What Do You Teach When Compression Doesn’t Produce a Speedup?

The plan for Week 5 was clean: students apply quantization to their model, benchmark the results, see the speedup, analyze whether compression hurts their weakest classes. Standard compression week. Every applied ML course has one.

The problem: our model has 10 GB of headroom on a T4. It isn’t memory-bound. It isn’t compute-bound. There’s nothing to compress against.

Four approaches, zero speedup

INT8 quantization through ONNX Runtime cut the model from 571 MB to 144 MB on disk — a genuine 4x size reduction. But on GPU, inference ran 12.7x slower. ONNX Runtime silently fell back to CPU because its CUDA provider lacks kernels for the quantized operations. No warning. No exception. Just slow.

The optimum library crashed with an illegal memory access that poisoned the entire CUDA session. Raw ONNX export worked but was slightly slower than plain PyTorch. torch.compile gave a 5% speedup — noise.

A 149M parameter encoder on a T4 with 10x memory headroom does not benefit from compression for speed. The arithmetic is clear in retrospect. It wasn’t obvious going in.

The temptation to fake it

At this point there’s a decision to make. The course has a compression week on the schedule. The compression didn’t produce a speedup. The options:

Option A: Pick a different model where quantization works dramatically — something in the 1B+ range where INT8 is the difference between fitting in VRAM and not. The demo works. Students see impressive numbers. But now they’re using a model they didn’t train, for an exercise disconnected from their semester-long project.

Option B: Skip the compression week. Replace it with something else. But compression is in the learning outcomes. Cutting it because the numbers are boring teaches students that you only try things when you already know the answer.

Option C: Keep the exercise exactly as planned. Students apply compression. They benchmark carefully. They discover it doesn’t help for speed. They find the silent CPU fallback. They have to reason through the result and write about it.

Why Option C is the right answer

Option C sounds like a failure. Students do the work and nothing happens. Three things make it worth it:

How to benchmark honestly. Most students have never measured inference latency, throughput, or memory footprint. Just learning to benchmark — warmup batches, CUDA synchronization, median not mean, separating data loading from model computation — is a skill they’ll use on every model they ever deploy.

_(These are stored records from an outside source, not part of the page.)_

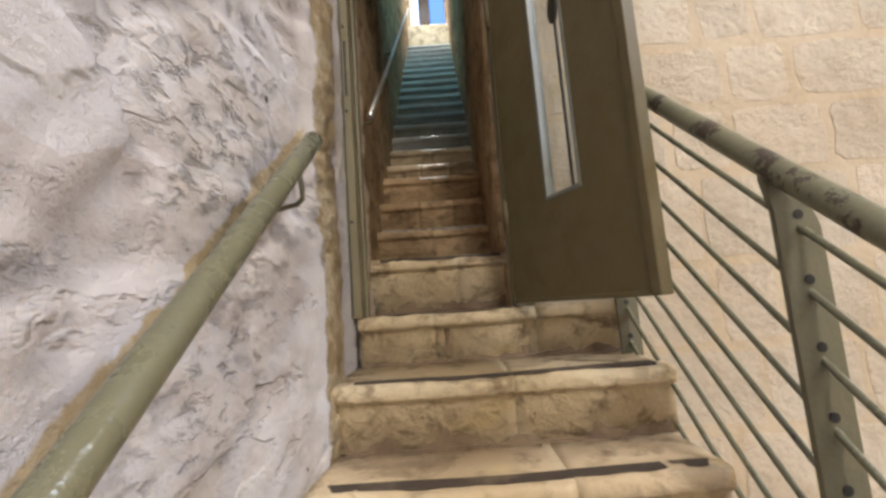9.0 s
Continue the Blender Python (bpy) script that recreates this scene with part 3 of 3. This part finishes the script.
# ---------- rails ----------
def right_rail():
    rail = thing("stair_railing", (0.5, 0.7, 0.1), "grey-green painted steel stair railing with nine rods", "railing")
    ys = [0.70, 1.465, 2.235, 3.02, 3.775, 4.545, 5.28]
    hand = lambda y: Vector((post_x(y) - 0.028, y, bar_z(y) + 0.088))
    part("handrail", tube([hand(y) for y in steps_of(1.05, 5.36, 0.15)], 0.0228, 18), CHIPPED, rail, "worn grey-green tube", True)
    part("handrail_grip", tube([hand(y) for y in (0.55, 0.8, 1.05)], 0.0255, 18), WORN, rail, "dark rubbed maroon stretch", True)
    for y in ys:
        top, foot = bar_z(y) + 0.078, nosing(y) - 0.31
        x = post_x(y)
        left, right = x - 0.033, x + 0.037
        out = [(left, foot), (right, foot), (right, top - 0.10), (x + 0.009, top - 0.01), (x - 0.008, top + 0.006), (x - 0.048, top + 0.006), (x - 0.051, top - 0.012), (x - 0.037, top - 0.07)]
        post = part("post", prism(out, "y", y - 0.006, y + 0.006, 0.0015), POST, rail)
        for i in range(9):
            zr = bar_z(y) - 0.018 - 0.111 * i
            # no hole is cut: a black disc on the plate paints its shade
            bm = bmesh.new()
            bmesh.ops.create_cone(bm, segments=12, radius1=0.0085, radius2=0.0085, depth=0.0016, cap_ends=True, matrix=pose(x, y - 0.0068, zr + 0.018, 90))
            part("bolt_hole", bm, BLACK, post, "black disc standing for the shade in a drilled hole")
    for i in range(9):
        dz = -0.018 - 0.111 * i
        part("rod", tube([(post_x(y), y, bar_z(y) + dz) for y in (0.60, *ys, 5.34)], 0.0065, 10), RAIL, rail, "", True)
    return rail


right_rail()


def left_rail():
    rail = thing("wall_handrail", (-0.45, 0.4, 1.0), "grey-green tubular handrail on wall brackets", "handrail")
    at = lambda y: Vector((float(np.interp(y, (0.5, 2.0, 4.76), (-0.522, -0.468, -0.428))), y, rail_z(y)))
    part("handrail", tube([at(y) for y in steps_of(0.55, 4.765, 0.15)], 0.0212, 18), RAIL, rail, "worn grey-green tube", True)
    part("end_cap", tube([at(0.555), at(0.555) + Vector((-0.004, -0.016, -0.022)), at(0.555) + Vector((-0.006, -0.018, -0.10)), at(0.555) + Vector((-0.006, -0.016, -0.34))], 0.0225, 14), WORN, rail, "dark lower end of the tube", True)
    for y in (0.62, 1.26, 1.90, 2.61, 3.355, 4.01, 4.665):
        p = at(y)
        w = Vector((wall_x(y) - 0.04, y + 0.03, p.z - 0.100))
        path = [p + Vector((0, 0, -0.018)), p + Vector((0.004, 0.004, -0.060)), p + Vector((0.003, 0.008, -0.080)), p + Vector((-0.010, 0.012, -0.090)), w]
        part("bracket", tube(path, 0.0055, 8), POST, rail, "bent round-bar bracket", True)
    return rail


left_rail()


def passage_rail():
    rail = thing("passage_handrail", (-0.37, 5.6, 5.0), "bright steel handrail up the passage wall", "handrail")
    z = lambda y: 5.035 + 0.862 * (y - 5.63)
    part("handrail", tube([(-0.43, y, z(y)) for y in steps_of(5.63, 9.9, 0.6)], 0.013, 12), STEEL, rail, "", True)
    for y in (5.68, 7.1, 8.5, 9.8):
        part("bracket", tube([(-0.43, y, z(y)), (-0.43, y, z(y) - 0.05), (-0.53, y, z(y) - 0.06)], 0.006, 8), POST, rail, "", True)


passage_rail()


def cable_loop():
    ring = [(-0.42, 8.15 + 0.13 * math.cos(a), 7.98 + 0.24 * math.sin(a)) for a in (2 * math.pi * i / 28 for i in range(29))]
    c = thing("cable_loop", (-0.42, 8.15, 7.74), "loop of dark cable hanging on the passage wall", "cable")
    part("cable", tube(ring + [(-0.42, 8.20, 8.6)], 0.010, 8), BLACK, c, "", True)
    part("hook", tube([(-0.47, 8.15, 8.24), (-0.40, 8.15, 8.23), (-0.395, 8.15, 8.26)], 0.006, 8), IRON, c, "", True)


cable_loop()


# ---------- door ----------
def door():
    d = thing("door_1", (0.13, 5.40, 4.17), "open olive-brown metal door with a narrow glazed slot", "door")
    run = Vector((0.380, -0.925, 0))
    turn = math.degrees(math.atan2(run.y, run.x))
    m = pose(0.106, 5.342, 4.171, 0, 0, turn)       # local x along the leaf, z up, y across
    W, H, T = 0.618, 2.03, 0.015
    g0, g1, h0, h1 = 0.242, 0.396, 0.312, 1.72
    leaf = bmesh.new()
    out = [(0, 0), (W, 0), (W, H), (0, H)]
    inn = [(g0, h0), (g1, h0), (g1, h1), (g0, h1)]
    vs = {}
    for side in (-T, T):
        vs[side] = [[leaf.verts.new((x, side, z)) for x, z in ring] for ring in (out, inn)]
        o, i = vs[side]
        for k in range(4):
            leaf.faces.new((o[k], o[(k + 1) % 4], i[(k + 1) % 4], i[k]))
    for r in (0, 1):
        a, b = vs[-T][r], vs[T][r]
        for k in range(4):
            leaf.faces.new((a[k], a[(k + 1) % 4], b[(k + 1) % 4], b[k]))
    bmesh.ops.bevel(leaf, geom=[e for e in leaf.edges if e.calc_face_angle(0.0) > 0.5], offset=0.002, segments=1, affect="EDGES")
    leaf.transform(m)
    body = part("door_leaf", leaf, DOOR, d)
    fr = bmesh.new()
    for a, b, c, e in ((W - 0.026, W + 0.002, -0.002, H), (0.0, W - 0.028, -0.003, 0.010)):
        box(a, b, -T - 0.006, T + 0.003, c, e, 0.004, 3, fr, m)
    part("edge_profile", fr, DOOR, d, "folded edge of the sheet metal")
    bead = bmesh.new()
    for a, b, c, e in ((g0 - 0.006, g0 + 0.005, h0, h1), (g1 - 0.005, g1 + 0.006, h0, h1), (g0 - 0.006, g1 + 0.006, h0 - 0.006, h0 + 0.006), (g0 - 0.006, g1 + 0.006, h1 - 0.006, h1 + 0.006)):
        box(a, b, -T - 0.003, T + 0.003, c, e, 0.0015, 1, bead, m)
    part("glazing_bead", bead, PALE, body, "pale metal glazing bead")
    pane = part("glass_pane", box(g0 + 0.004, g1 - 0.004, -0.003, 0.003, h0 + 0.004, h1 - 0.004, m=m), GLASS, body, "clear glass")
    pane.visible_shadow = False
    mid = (g0 + g1) / 2 + 0.02
    bar = tube([m @ Vector((mid, 0.014, h0)), m @ Vector((mid, 0.014, h1))], 0.005, 8)
    part("ornamental_bar", bar, IRON, body, "thin iron bar behind the glass")
    dia = bmesh.new()
    bmesh.ops.create_uvsphere(dia, u_segments=8, v_segments=4, radius=1)
    for v in dia.verts:
        v.co = m @ Vector((mid + v.co.x * 0.028, 0.010 + v.co.y * 0.008, 0.885 + v.co.z * 0.050))
    part("rosette", dia, IRON, body, "small iron lozenge")
    plate = box(0.555, 0.590, -T - 0.006, -T - 0.0005, 0.86, 1.04, 0.004, 2, None, m)
    part("lock_plate", plate, BLACK, d, "black lock plate")
    lever = tube([m @ Vector(p) for p in ((0.572, -T, 1.0), (0.572, -T - 0.045, 1.0), (0.55, -T - 0.052, 0.998), (0.46, -T - 0.050, 0.975))], 0.009, 10)
    part("door_handle", lever, BLACK, d, "black lever handle", True)
    for z in (0.25, 1.05, 1.80):
        part("hinge", tube([m @ Vector((-0.008, -T, z)), m @ Vector((-0.008, -T, z + 0.12))], 0.011, 10), DOOR, d, "", True)
    f = thing("door_frame_1", (-0.16, 5.42, 4.16), "grey-olive steel door frame set in old plaster", "door frame", kind="structure")
    for name, a, b in (("jamb", -0.500, -0.449), ("jamb", 0.098, 0.166)):
        j = part(name, box(a, b, 5.325 if a < 0 else 5.362, 5.44, 4.155, 6.29, 0.003, 1), FRAME, f)
        s = -1 if a < 0 else 1
        if s < 0:
            # the groove is not cut: a dark strip on the jamb paints its shade
            part("rebate", box(-0.482, -0.476, 5.3225, 5.3245, 4.16, 6.25, 0.0005, 1), IRON, j, "dark strip standing for the shade in the frame groove")
        part("stop", box(b if s < 0 else a - 0.010, b + 0.010 if s < 0 else a, 5.40, 5.44, 4.16, 6.25, 0.002, 1), FRAME, j)
    part("strike_plate", box(-0.470, -0.460, 5.3215, 5.3245, 4.98, 5.20, 0.0008, 1), IRON, f, "dark latch plate")
    for z in (4.50, 4.92, 5.26, 5.72):
        bm = bmesh.new()
        bmesh.ops.create_cone(bm, segments=10, radius1=0.006, radius2=0.005, depth=0.004, cap_ends=True, matrix=pose(-0.468, 5.3235, z, 90))
        part("screw", bm, BLACK, f, "dark screw head")
    part("head", box(-0.500, 0.166, 5.330, 5.44, 6.292, 6.34, 0.003, 1), FRAME, f)
    us, vs = steps_of(5.442, 5.622, 0.012), steps_of(4.0, 6.6, 0.012)
    left = sheet(us, vs, lambda y, z: (-0.449 + 0.55 * rough(y * 1.5 + 3, z * 1.5), y, z), (-0.15, 0, 0))
    single("door_reveal", left, REVEAL, "chipped plaster reveal inside the door frame", "wall", "structure", True)
    right = sheet(us, vs, lambda y, z: (0.108 - 0.35 * rough(y * 1.5 + 7, z * 1.5), y, z), (0.2, 0, 0))
    single("door_reveal_2", right, REVEAL, "chipped plaster reveal inside the door frame", "wall", "structure", True)


door()


# ---------- sign on the railing ----------
def sign():
    s = thing("notice_board", (0.49, 1.2, 0.5), "cream notice sheet with brown lines tied to the railing", "sign")
    y0, y1 = 0.936, 1.37
    top = lambda y: 1.205 + (y - 0.936) * 0.19
    m = lambda y, z, e=0.0: (0.487 - e, y, z)
    panel = prism([(y0, 0.60), (y1, 0.60), (y1, top(y1)), (y0, top(y0))], "x", 0.487, 0.491, 0.001)
    p = part("panel", panel, SIGN, s)
    part("header_band", prism([(y0, top(y0) - 0.065), (y1 - 0.01, top(y1) - 0.045), (y1 - 0.01, top(y1) - 0.005), (y0, top(y0) - 0.015)], "x", 0.4852, 0.4868), BLACK, p, "black strip")
    rng = random.Random(5)
    for i in range(9):
        z = 1.10 - 0.045 * i
        a, b = y0 + 0.03, y1 - 0.04 - rng.uniform(0, 0.16)
        part("text_line", prism([(a, z), (b, z + (b - a) * 0.2), (b, z + (b - a) * 0.2 + 0.012), (a, z + 0.012)], "x", 0.4856, 0.4868), INK, p, "unreadable line of writing")


sign()


# ---------- chapel fence ----------
def fence():
    f = thing("iron_fence", (4.6, 6.4, 0.03), "low wrought-iron lattice fence with small rosettes", "fence")
    x0, n, w = 2.92, 20, 0.20
    za, zb = 0.07, 1.14
    part("top_rail", box(x0, x0 + n * w, 6.385, 6.415, zb - 0.012, zb + 0.012, 0.003, 1), IRON, f)
    part("bottom_rail", box(x0, x0 + n * w, 6.385, 6.415, za - 0.012, za + 0.012, 0.003, 1), IRON, f)
    bar = mesh_of("baluster", tube([(0, 0, za), (0, 0, zb)], 0.0085, 8), IRON, True)
    arc = []
    for s in (1, -1):
        pts = [(s * (-w / 2 + w * t), 0, 0.18 + za + 0.62 * math.sin(t * math.pi / 2)) for t in (0, 0.15, 0.35, 0.6, 0.85, 1.0)]
        arc.append(mesh_of("lattice_bar", tube(pts, 0.006, 6), IRON, True))
        pts = [(s * (-w / 2 + w * t), 0.004, zb - 0.04 - 0.62 * math.sin(t * math.pi / 2)) for t in (0, 0.15, 0.35, 0.6, 0.85, 1.0)]
        arc.append(mesh_of("lattice_bar", tube(pts, 0.006, 6), IRON, True))
    ros = bmesh.new()
    bmesh.ops.create_uvsphere(ros, u_segments=8, v_segments=5, radius=0.016, matrix=Matrix.Diagonal((1, 0.5, 1, 1)))
    ros = mesh_of("rosette", ros, IRON, True)
    for i in range(n + 1):
        ob = part("baluster", bar, None, f)
        ob.matrix_basis = pose(x0 + i * w, 6.4, 0)
        if i < n:
            for a in arc:
                part("lattice_bar", a, None, f).matrix_basis = pose(x0 + (i + 0.5) * w, 6.4, 0)
            for z in (0.26, 0.48, 0.70, 1.02):
                part("rosette", ros, None, f).matrix_basis = pose(x0 + (i + 0.5) * w, 6.395, z)
    kerb = single("fence_kerb", box(2.63, 7.2, 6.25, 6.55, FLOOR_Z - 0.014, 0.03, 0.012), ASHLAR, "low stone kerb under the iron fence", "kerb", "structure")


fence()


# ---------- wall lamp ----------
def uplight(x, y, z):
    u = thing("wall_uplight", (x, y, z), "small warm uplight on the string course in the corner", "lamp")
    for d in (-0.12, 0.12):
        part("bracket", box(x + d - 0.012, x + d + 0.012, y + 0.05, y + 0.35, z - 0.09, z - 0.06, 0.004), NAVE, u)
    part("housing", box(x - 0.15, x + 0.15, y - 0.06, y + 0.08, z - 0.08, z - 0.02, 0.01), NAVE, u)
    part("lamp_glass", box(x - 0.14, x + 0.14, y - 0.05, y + 0.07, z - 0.018, z - 0.006), BULB, u, "glowing lamp glass")


uplight(9.85, 13.6, 6.85)


# ---------- stones of walls and floor ----------
blocks(WALL_DOOR, 0.17, 1.90, 2.0, 7.2, 5.385, 0.05, 0.30, (0.20, 0.50), 3, lip=0.0022)
blocks(WALL_DOOR, 1.90, 2.10, 2.0, 5.05, 5.385, 0.05, 0.33, (0.19, 0.21), 4, lip=0.003)
blocks(PIER, 2.104, 2.60, FLOOR_Z, 5.19, 5.95, 0.05, 0.42, (0.25, 0.5), 8, lip=0.002)


def slabs():
    fl = bpy.data.objects["floor"]
    rng = random.Random(9)
    y = -1.0
    while y < 6.2:
        x = 0.62
        h = rng.uniform(0.45, 0.6)
        while x < 5.6:
            w = rng.uniform(0.5, 0.8)
            part("floor_slab", box(x + 0.003, x + w - 0.003, y + 0.003, min(y + h, 6.24) - 0.003, FLOOR_Z - 0.06, FLOOR_Z + rng.uniform(-0.004, 0.0), 0.003, 1), FLOOR, fl)
            x += w
        y += h


slabs()
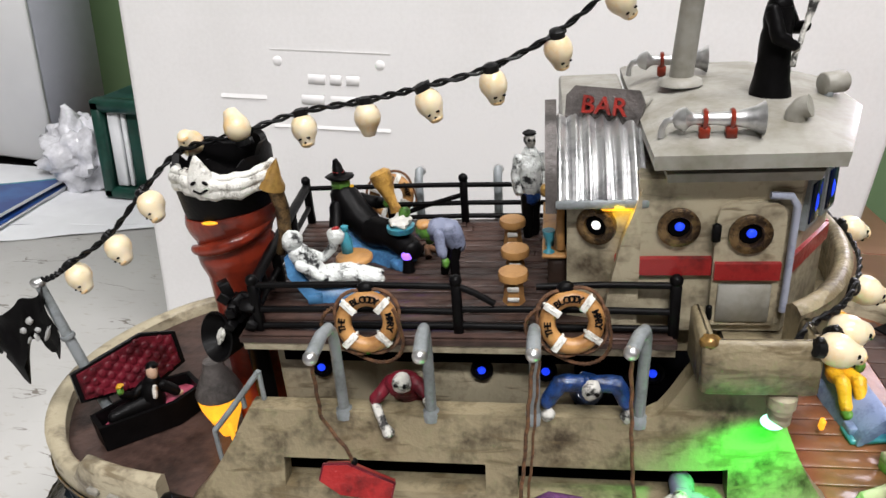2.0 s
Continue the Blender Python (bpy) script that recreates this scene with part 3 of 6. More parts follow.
random.seed(21)
for r in range(3):
    xs = [min(0.212, -0.225 + 0.021 * (r % 2) + 0.045 * i) for i in range(11 - r % 2)]
    for x0, x1 in zip(xs, xs[1:]):
        me = Mesh(SLATE)
        a, b = x0 + 0.0005, x1 - 0.0005
        def zc(x, k):
            w0, w1 = water(x) + 0.0012, sheer(x) - 0.0012
            z0, z1 = w0 + (w1 - w0) * r / 3, w0 + (w1 - w0) * (r + 1) / 3
            return z0 + 0.0004 + (z1 - z0 - 0.0008) * k
        n, o = 6, random.uniform(0.0004, 0.0008)
        rings = []
        for i in range(n + 1):
            x = a + (b - a) * i / n
            rings.append([on_hull(x, zc(x, 0), -0.001), on_hull(x, zc(x, 0), o), on_hull(x, zc(x, 0.33), o), on_hull(x, zc(x, 0.66), o), on_hull(x, zc(x, 1), o), on_hull(x, zc(x, 1), -0.001)])
        me.rings(rings)
        for i in range(7):
            for k in (0.07, 0.93):
                x = a + (b - a) * (i + 0.5) / 7
                me.ball(on_hull(x, zc(x, k), o), (0.00065, 0.0005, 0.00065), n=6, m=4)
        part("hull_plate", me, ship)


def porthole(p, r, turn, parent, lens=HOLE, rim=BRONZE, tilt=0.0):
    m = Matrix.Translation(p) @ pose(0, 0, 0, 90 + tilt, 0, turn)
    me = Mesh(rim)
    me.spin([(r * 1.02, -0.002), (r * 1.04, 0.0008), (r * 0.86, 0.0016), (r * 0.62, 0.0014), (r * 0.55, 0.0003), (r * 0.55, -0.001)], rot=(0, 0, 0), n=22, caps=(False, False))
    me.use(HOLE).spin([(r * 0.57, -0.0006), (r * 0.5, 0.0001)], n=16)
    me.use(rim)
    for k in range(8):
        a = 2 * math.pi * k / 8
        me.ball((r * 0.84 * math.cos(a), r * 0.84 * math.sin(a), 0.0015), 0.0004, n=6, m=4)
    ob = part("porthole", me, parent, "bronze porthole", m)
    if lens:
        part("lens", Mesh(lens).spin([(r * 0.5, -0.0002), (r * 0.4, 0.0004), (r * 0.1, 0.0006)], n=16), ob)
    return ob


for x, z, r in ((-0.1012, 0.0672, 0.0056), (-0.0625, 0.0676, 0.0058), (-0.0238, 0.0622, 0.0052), (0.0100, 0.0682, 0.0050), (0.0880, 0.0640, 0.0058), (0.1300, 0.0618, 0.0058), (0.1690, 0.0800, 0.0050), (-0.1695, 0.0862, 0.0050), (-0.1595, 0.0625, 0.0045)):
    porthole(on_hull(x, z, 0.0008), r, hull_turn(x, z), ship)


def breach(x, z, w, h, seed, turn=0.0, posts=(), bar=None, skulls=()):
    """Torn hole: near-black patch painting its shade, bent plate rim, pale bones in it."""
    random.seed(seed)
    n = 22
    c, s = math.cos(radians(turn)), math.sin(radians(turn))
    def pt(u, v, o):
        return on_hull(x + u * c - v * s, z + u * s + v * c, o)
    rad = [1 + random.uniform(-0.28, 0.22) for _ in range(n)]
    ring = [(0.5 * w * rad[i] * math.cos(2 * math.pi * i / n), 0.5 * h * rad[i] * math.sin(2 * math.pi * i / n)) for i in range(n)]
    me = Mesh(HOLE)
    first = me.pts([pt(0, 0, 0.0010)] + [pt(u, v, 0.0010) for u, v in ring])
    for i in range(n):
        me.face(first, first + 1 + i, first + 1 + (i + 1) % n)
    hole = part("torn_hole", me, ship, "near-black patch painted as a torn hole, with pale bones")
    me = Mesh(SLATE)
    lip = [random.uniform(1.12, 1.35) + (random.random() < 0.25) * random.uniform(0.2, 0.6) for _ in range(n)]
    me.rings([[pt(u * k, v * k, o) for (u, v), k, o in zip(ring, ks, os)] for ks, os in (([1.0] * n, [0.0008] * n), ([1.06] * n, [0.0022 + 0.0030 * random.random() for _ in range(n)]), (lip, [0.0008] * n))], cap0=False, cap1=False)
    part("bent_rim", me, hole)
    # bent frames of the ship showing inside, and a few pale bones
    for u, tilt in posts:
        u *= w
        part("frame_beam", Mesh(BEAM).tube([pt(u - 0.30 * h * tilt, -0.40 * h, 0.0014), pt(u, 0, 0.0018), pt(u + 0.30 * h * tilt, 0.40 * h, 0.0014)], [0.0009, 0.0007, 0.0010], n=8), hole)
    if bar is not None:
        part("frame_beam", Mesh(BEAM).tube([pt(-0.36 * w, bar * h - 0.0006, 0.0020), pt(0, bar * h, 0.0024), pt(0.34 * w, bar * h + 0.0004, 0.0020)], [0.0008, 0.0006, 0.0009], n=8), hole)
    for u, v in skulls:
        for _ in range(4):
            part("bone", Mesh(WHITE).ball(pt(u * w + random.uniform(-0.0016, 0.0016), v * h + random.uniform(-0.0016, 0.0016), 0.0022), (random.uniform(0.0009, 0.0018), 0.0009, random.uniform(0.0009, 0.0016)), rot=(0, random.uniform(0, 90), 0), rough=0.6, n=8, m=6), hole)
    return hole


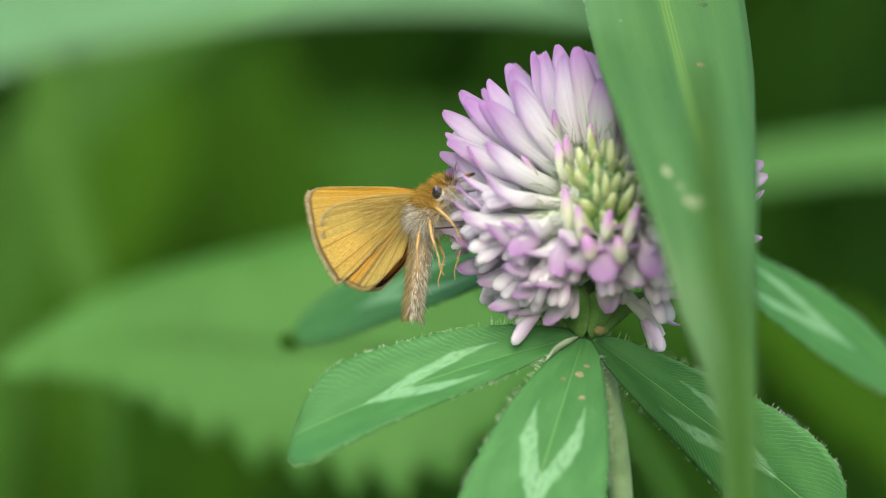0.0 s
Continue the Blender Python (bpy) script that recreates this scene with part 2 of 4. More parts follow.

That compression isn’t free or universal. The default assumption for anyone who’s read about quantization but never applied it is “make model smaller, model goes faster.” The reality depends on model size, hardware, kernel support, and whether you’re actually bottlenecked. Discovering this through measurement is different from being told it in a lecture.

The silent fallback trap. ONNX Runtime loading an INT8 model, silently falling back to CPU, running 12.7x slower with no error and no warning — this is exactly the kind of production failure that burns real engineering time. Finding it in a lab and learning to verify execution providers is directly applicable operational knowledge.

Context makes it stick

One slide in the lecture shows what happens with a 7B parameter model. 28 GB in fp32. Doesn’t fit on a T4 at all. INT8 quantization brings it to 7 GB — fits easily. Same technique, same workflow, dramatically different outcome.

The students ran the workflow on a model where it doesn’t matter. They know the workflow cold. When they encounter a model where it does matter, they’ll know what to do and they’ll know how to verify that it actually worked.

The general point

There’s a strong temptation in course design to make every exercise produce a satisfying result. Train a model: accuracy goes up. Apply LoRA: parameter count goes down. Quantize: inference gets faster. Nice clean narrative.

Applied ML is measurement, reasoning, and trade-offs — and sometimes the measurement says “this didn’t help.” A course that only shows students wins hasn’t prepared them for the job, where most of the work is figuring out what to try, trying it, and discovering it didn’t move the needle.

The compression week works better when the compression doesn’t produce a speedup. That’s not a consolation. That’s the design.